*Your goal:* Return every record below exactly as written, but leave out the pictures.
── Given data ──
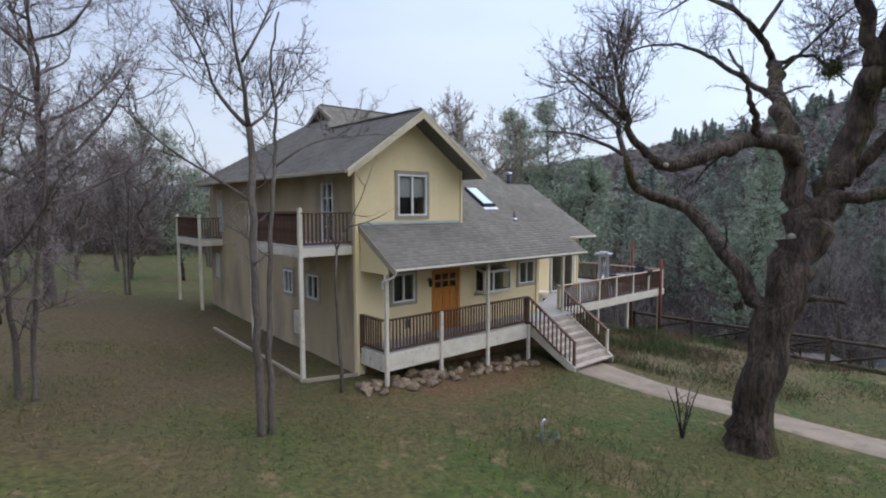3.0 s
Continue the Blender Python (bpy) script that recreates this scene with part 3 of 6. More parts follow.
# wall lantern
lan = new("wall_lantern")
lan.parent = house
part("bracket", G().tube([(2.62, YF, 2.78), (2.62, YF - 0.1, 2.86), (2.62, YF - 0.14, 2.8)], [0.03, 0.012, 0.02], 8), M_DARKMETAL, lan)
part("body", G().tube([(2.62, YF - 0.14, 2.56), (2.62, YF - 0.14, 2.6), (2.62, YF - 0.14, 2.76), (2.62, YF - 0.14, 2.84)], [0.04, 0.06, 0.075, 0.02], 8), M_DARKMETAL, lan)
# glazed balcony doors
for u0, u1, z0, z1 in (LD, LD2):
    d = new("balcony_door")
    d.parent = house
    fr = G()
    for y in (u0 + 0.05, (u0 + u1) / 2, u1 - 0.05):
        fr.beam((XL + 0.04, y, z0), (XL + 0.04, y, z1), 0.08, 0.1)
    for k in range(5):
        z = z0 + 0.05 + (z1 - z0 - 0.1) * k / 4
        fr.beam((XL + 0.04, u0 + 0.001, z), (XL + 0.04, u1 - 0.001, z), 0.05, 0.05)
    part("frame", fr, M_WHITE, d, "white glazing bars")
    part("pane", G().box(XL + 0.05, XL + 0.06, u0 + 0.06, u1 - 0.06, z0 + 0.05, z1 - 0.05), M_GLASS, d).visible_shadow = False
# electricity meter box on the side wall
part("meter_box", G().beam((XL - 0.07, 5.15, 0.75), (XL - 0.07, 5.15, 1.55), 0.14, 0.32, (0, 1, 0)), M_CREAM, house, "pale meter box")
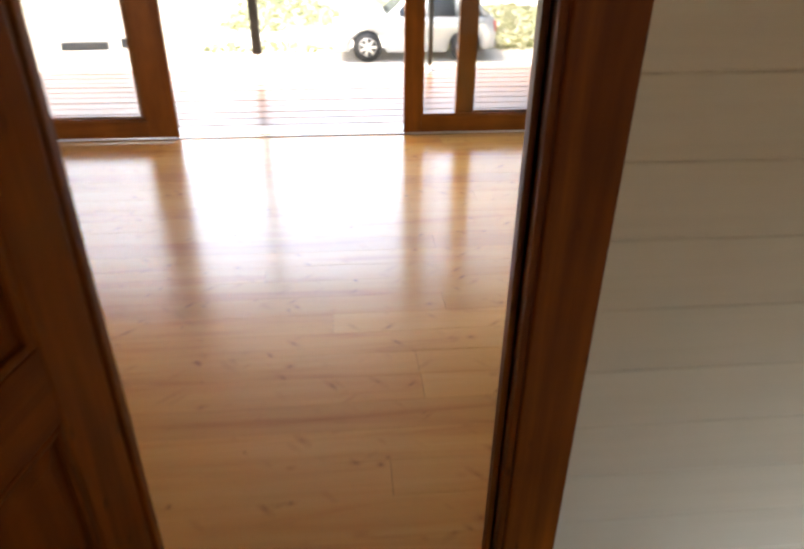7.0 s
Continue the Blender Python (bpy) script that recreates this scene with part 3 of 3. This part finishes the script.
───
*Correct result:*
3.0 s
Continue the Blender Python (bpy) script that recreates this scene with part 3 of 6. More parts follow.
# wall lantern
lan = new("wall_lantern")
lan.parent = house
part("bracket", G().tube([(2.62, YF, 2.78), (2.62, YF - 0.1, 2.86), (2.62, YF - 0.14, 2.8)], [0.03, 0.012, 0.02], 8), M_DARKMETAL, lan)
part("body", G().tube([(2.62, YF - 0.14, 2.56), (2.62, YF - 0.14, 2.6), (2.62, YF - 0.14, 2.76), (2.62, YF - 0.14, 2.84)], [0.04, 0.06, 0.075, 0.02], 8), M_DARKMETAL, lan)
# glazed balcony doors
for u0, u1, z0, z1 in (LD, LD2):
    d = new("balcony_door")
    d.parent = house
    fr = G()
    for y in (u0 + 0.05, (u0 + u1) / 2, u1 - 0.05):
        fr.beam((XL + 0.04, y, z0), (XL + 0.04, y, z1), 0.08, 0.1)
    for k in range(5):
        z = z0 + 0.05 + (z1 - z0 - 0.1) * k / 4
        fr.beam((XL + 0.04, u0 + 0.001, z), (XL + 0.04, u1 - 0.001, z), 0.05, 0.05)
    part("frame", fr, M_WHITE, d, "white glazing bars")
    part("pane", G().box(XL + 0.05, XL + 0.06, u0 + 0.06, u1 - 0.06, z0 + 0.05, z1 - 0.05), M_GLASS, d).visible_shadow = False
# electricity meter box on the side wall
part("meter_box", G().beam((XL - 0.07, 5.15, 0.75), (XL - 0.07, 5.15, 1.55), 0.14, 0.32, (0, 1, 0)), M_CREAM, house, "pale meter box")
7.0 s
Continue the Blender Python (bpy) script that recreates this scene with part 3 of 3. This part finishes the script.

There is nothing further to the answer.